# Short problem:
Write out the listing below exactly, and omit any images you find in it.

# Data segment:
=-=-=

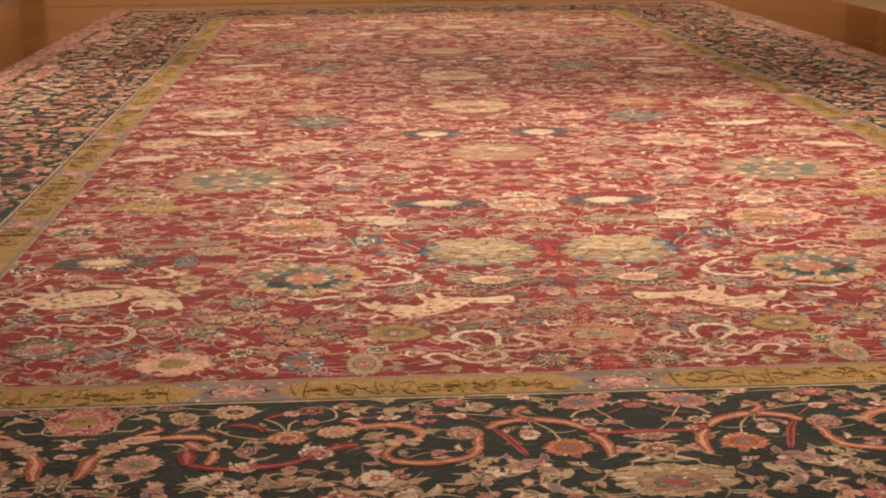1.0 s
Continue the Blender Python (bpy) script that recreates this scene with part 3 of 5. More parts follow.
def band(d, ctrl, width, body="cream", edge="line", second="tan"):
    """A ribbon of cloud: a scalloped pale body with fine inner lines and small side curls."""
    keep = d.rng.getstate()
    pale = body == "cream"
    width *= 0.66 if pale else 0.86
    d.stroke(ctrl, width + (0.0018 if pale else 0.0034), "rose" if pale else edge, 0, 0.4, 0.22 if pale else 0.05, 0.004, 0.2)
    d.rng.setstate(keep)
    d.stroke(ctrl, width, body, 1, 0.4, 0.22 if pale else 0.05, 0.004, 0.2)
    pts = curve_through(ctrl, 0.014 if pale else 0.03)
    for i in range(1, len(pts) - 1):
        (x0, y0), (x, y), (x1, y1) = pts[i - 1:i + 2]
        side = 1 if i % 2 else -1
        a = math.atan2(y1 - y0, x1 - x0) + side * d.rng.uniform(0.8, 1.4)
        if not pale and i % 2:
            continue
        d.petal(x + 0.3 * width * math.cos(a), y + 0.3 * width * math.sin(a), a, width * d.rng.uniform(0.35, 0.7), width * 0.3, body, 1.3, -side)
        if not pale:
            d.petal(x, y, a + 3.4, width * 0.6, width * 0.16, second, 1.6, -0.4)
    if pale:
        for k in (0.16, -0.2):
            d.stroke([(x, y + k * width) for x, y in ctrl], width * 0.09, "peach" if k > 0 else "pink", 2.2, 0.6, 0, 0.005, 0.5)
    else:
        d.stroke(ctrl, width * 0.36, second, 2, 0.6, 0, 0.007, 0.4)
# ---- the setting: gallery and platform (the carpet lies with its top at z = 0) ----
W_FIELD, W_GUARD, W_EDGE = 0.996, 1.094, 1.695
Y_NEAR, Y_GUARD, Y_EDGE = 0.039, -0.054, -0.645
Y_FAR = 6.26
MID = (Y_NEAR + Y_FAR) / 2
TOP, GROUND = -0.008, -0.16

floor = box("floor", (-7, -5, GROUND - 0.2), (7, 12, GROUND), M_FLOOR)
tagged(floor, "pale polished wooden gallery floor", "floor", kind="structure")
for nm, lo, hi in (("wall_north", (-7, 12, GROUND), (7, 12.2, 4.4)), ("wall_south", (-7, -5.2, GROUND), (7, -5, 4.4)),
                   ("wall_west", (-7.2, -5.2, GROUND), (-7, 12.2, 4.4)), ("wall_east", (7, -5.2, GROUND), (7.2, 12.2, 4.4))):
    tagged(box(nm, lo, hi, M_WALL), "plain warm beige plastered gallery wall", "wall", kind="structure")
tagged(box("ceiling", (-7.2, -5.2, 4.4), (7.2, 12.2, 4.6), M_CEIL), "plain pale plastered ceiling", "ceiling", kind="structure")

for x, w in ((-3.18, 0.2), (4.26, 0.26)):
    tagged(box("pilaster", (x - w / 2, 11.9, GROUND), (x + w / 2, 12.0, 4.4), M_DARK, bevel=0.008), "dark brown wooden wall pilaster", "pilaster", kind="structure")
platform = tagged(new("platform"), "low polished brown wooden display platform under the carpet", "platform", kind="structure")
box("base", (-2.36, -1.2, GROUND), (2.36, 8.9, TOP - 0.02), M_DARK, platform)
for i in range(17):
    for y0, y1 in ((-1.25, 7.33), (7.4, 8.95)):
        box("plank", (-2.42 + i * 0.2847, y0, TOP - 0.02), (-2.42 + (i + 1) * 0.2847 - 0.0015, y1, TOP), M_PLATFORM, platform, bevel=0.0012)

# ---- the carpet ----
carpet = tagged(new("carpet"), "large antique red and dark green hand-knotted wool carpet with floral scrolls", "carpet")


def sheet(name, x0, y0, x1, y1, z, tint, parent, label=""):
    return link(name, [(x0, y0, z), (x1, y0, z), (x1, y1, z), (x0, y1, z)], [(0, 1, 2, 3)], WOOL[tint], parent, label)


foundation = box("foundation", (-W_EDGE, Y_EDGE, TOP), (W_EDGE, 2 * MID - Y_EDGE, -0.0012), WOOL["tan"], carpet, "thick worn woven foundation", 0.003)
field = sheet("field", -W_FIELD, Y_NEAR, W_FIELD, Y_FAR, 0.0, "red", carpet, "crimson red field of scrolling flowers")
border = link("border", [(-1.6, Y_EDGE + 0.095, 0), (1.6, Y_EDGE + 0.095, 0), (1.6, 2 * MID - Y_EDGE - 0.095, 0), (-1.6, 2 * MID - Y_EDGE - 0.095, 0),
                         (-W_GUARD, Y_GUARD, 0), (W_GUARD, Y_GUARD, 0), (W_GUARD, 2 * MID - Y_GUARD, 0), (-W_GUARD, 2 * MID - Y_GUARD, 0)],
              [(0, 1, 5, 4), (1, 2, 6, 5), (2, 3, 7, 6), (3, 0, 4, 7)], WOOL["green"], carpet, "very dark green border of arabesques and blossoms")
guard = link("guard_stripe", [(-W_GUARD, Y_GUARD, 0.0004), (W_GUARD, Y_GUARD, 0.0004), (W_GUARD, 2 * MID - Y_GUARD, 0.0004), (-W_GUARD, 2 * MID - Y_GUARD, 0.0004),
                              (-W_FIELD, Y_NEAR, 0.0004), (W_FIELD, Y_NEAR, 0.0004), (W_FIELD, Y_FAR, 0.0004), (-W_FIELD, Y_FAR, 0.0004)],
             [(0, 1, 5, 4), (1, 2, 6, 5), (2, 3, 7, 6), (3, 0, 4, 7)], WOOL["grey"], carpet, "narrow stripe of yellow cartouches on grey blue")
outer = link("outer_stripe", [(-W_EDGE, Y_EDGE, 0.0002), (W_EDGE, Y_EDGE, 0.0002), (W_EDGE, 2 * MID - Y_EDGE, 0.0002), (-W_EDGE, 2 * MID - Y_EDGE, 0.0002),
                              (-1.6, Y_EDGE + 0.095, 0.0002), (1.6, Y_EDGE + 0.095, 0.0002), (1.6, 2 * MID - Y_EDGE - 0.095, 0.0002), (-1.6, 2 * MID - Y_EDGE - 0.095, 0.0002)],
             [(0, 1, 5, 4), (1, 2, 6, 5), (2, 3, 7, 6), (3, 0, 4, 7)], WOOL["tan"], carpet, "worn salmon pink outer stripe")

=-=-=

# Written solution:
1.0 s
Continue the Blender Python (bpy) script that recreates this scene with part 3 of 5. More parts follow.
def band(d, ctrl, width, body="cream", edge="line", second="tan"):
    """A ribbon of cloud: a scalloped pale body with fine inner lines and small side curls."""
    keep = d.rng.getstate()
    pale = body == "cream"
    width *= 0.66 if pale else 0.86
    d.stroke(ctrl, width + (0.0018 if pale else 0.0034), "rose" if pale else edge, 0, 0.4, 0.22 if pale else 0.05, 0.004, 0.2)
    d.rng.setstate(keep)
    d.stroke(ctrl, width, body, 1, 0.4, 0.22 if pale else 0.05, 0.004, 0.2)
    pts = curve_through(ctrl, 0.014 if pale else 0.03)
    for i in range(1, len(pts) - 1):
        (x0, y0), (x, y), (x1, y1) = pts[i - 1:i + 2]
        side = 1 if i % 2 else -1
        a = math.atan2(y1 - y0, x1 - x0) + side * d.rng.uniform(0.8, 1.4)
        if not pale and i % 2:
            continue
        d.petal(x + 0.3 * width * math.cos(a), y + 0.3 * width * math.sin(a), a, width * d.rng.uniform(0.35, 0.7), width * 0.3, body, 1.3, -side)
        if not pale:
            d.petal(x, y, a + 3.4, width * 0.6, width * 0.16, second, 1.6, -0.4)
    if pale:
        for k in (0.16, -0.2):
            d.stroke([(x, y + k * width) for x, y in ctrl], width * 0.09, "peach" if k > 0 else "pink", 2.2, 0.6, 0, 0.005, 0.5)
    else:
        d.stroke(ctrl, width * 0.36, second, 2, 0.6, 0, 0.007, 0.4)
# ---- the setting: gallery and platform (the carpet lies with its top at z = 0) ----
W_FIELD, W_GUARD, W_EDGE = 0.996, 1.094, 1.695
Y_NEAR, Y_GUARD, Y_EDGE = 0.039, -0.054, -0.645
Y_FAR = 6.26
MID = (Y_NEAR + Y_FAR) / 2
TOP, GROUND = -0.008, -0.16

floor = box("floor", (-7, -5, GROUND - 0.2), (7, 12, GROUND), M_FLOOR)
tagged(floor, "pale polished wooden gallery floor", "floor", kind="structure")
for nm, lo, hi in (("wall_north", (-7, 12, GROUND), (7, 12.2, 4.4)), ("wall_south", (-7, -5.2, GROUND), (7, -5, 4.4)),
                   ("wall_west", (-7.2, -5.2, GROUND), (-7, 12.2, 4.4)), ("wall_east", (7, -5.2, GROUND), (7.2, 12.2, 4.4))):
    tagged(box(nm, lo, hi, M_WALL), "plain warm beige plastered gallery wall", "wall", kind="structure")
tagged(box("ceiling", (-7.2, -5.2, 4.4), (7.2, 12.2, 4.6), M_CEIL), "plain pale plastered ceiling", "ceiling", kind="structure")

for x, w in ((-3.18, 0.2), (4.26, 0.26)):
    tagged(box("pilaster", (x - w / 2, 11.9, GROUND), (x + w / 2, 12.0, 4.4), M_DARK, bevel=0.008), "dark brown wooden wall pilaster", "pilaster", kind="structure")
platform = tagged(new("platform"), "low polished brown wooden display platform under the carpet", "platform", kind="structure")
box("base", (-2.36, -1.2, GROUND), (2.36, 8.9, TOP - 0.02), M_DARK, platform)
for i in range(17):
    for y0, y1 in ((-1.25, 7.33), (7.4, 8.95)):
        box("plank", (-2.42 + i * 0.2847, y0, TOP - 0.02), (-2.42 + (i + 1) * 0.2847 - 0.0015, y1, TOP), M_PLATFORM, platform, bevel=0.0012)

# ---- the carpet ----
carpet = tagged(new("carpet"), "large antique red and dark green hand-knotted wool carpet with floral scrolls", "carpet")


def sheet(name, x0, y0, x1, y1, z, tint, parent, label=""):
    return link(name, [(x0, y0, z), (x1, y0, z), (x1, y1, z), (x0, y1, z)], [(0, 1, 2, 3)], WOOL[tint], parent, label)


foundation = box("foundation", (-W_EDGE, Y_EDGE, TOP), (W_EDGE, 2 * MID - Y_EDGE, -0.0012), WOOL["tan"], carpet, "thick worn woven foundation", 0.003)
field = sheet("field", -W_FIELD, Y_NEAR, W_FIELD, Y_FAR, 0.0, "red", carpet, "crimson red field of scrolling flowers")
border = link("border", [(-1.6, Y_EDGE + 0.095, 0), (1.6, Y_EDGE + 0.095, 0), (1.6, 2 * MID - Y_EDGE - 0.095, 0), (-1.6, 2 * MID - Y_EDGE - 0.095, 0),
                         (-W_GUARD, Y_GUARD, 0), (W_GUARD, Y_GUARD, 0), (W_GUARD, 2 * MID - Y_GUARD, 0), (-W_GUARD, 2 * MID - Y_GUARD, 0)],
              [(0, 1, 5, 4), (1, 2, 6, 5), (2, 3, 7, 6), (3, 0, 4, 7)], WOOL["green"], carpet, "very dark green border of arabesques and blossoms")
guard = link("guard_stripe", [(-W_GUARD, Y_GUARD, 0.0004), (W_GUARD, Y_GUARD, 0.0004), (W_GUARD, 2 * MID - Y_GUARD, 0.0004), (-W_GUARD, 2 * MID - Y_GUARD, 0.0004),
                              (-W_FIELD, Y_NEAR, 0.0004), (W_FIELD, Y_NEAR, 0.0004), (W_FIELD, Y_FAR, 0.0004), (-W_FIELD, Y_FAR, 0.0004)],
             [(0, 1, 5, 4), (1, 2, 6, 5), (2, 3, 7, 6), (3, 0, 4, 7)], WOOL["grey"], carpet, "narrow stripe of yellow cartouches on grey blue")
outer = link("outer_stripe", [(-W_EDGE, Y_EDGE, 0.0002), (W_EDGE, Y_EDGE, 0.0002), (W_EDGE, 2 * MID - Y_EDGE, 0.0002), (-W_EDGE, 2 * MID - Y_EDGE, 0.0002),
                              (-1.6, Y_EDGE + 0.095, 0.0002), (1.6, Y_EDGE + 0.095, 0.0002), (1.6, 2 * MID - Y_EDGE - 0.095, 0.0002), (-1.6, 2 * MID - Y_EDGE - 0.095, 0.0002)],
             [(0, 1, 5, 4), (1, 2, 6, 5), (2, 3, 7, 6), (3, 0, 4, 7)], WOOL["tan"], carpet, "worn salmon pink outer stripe")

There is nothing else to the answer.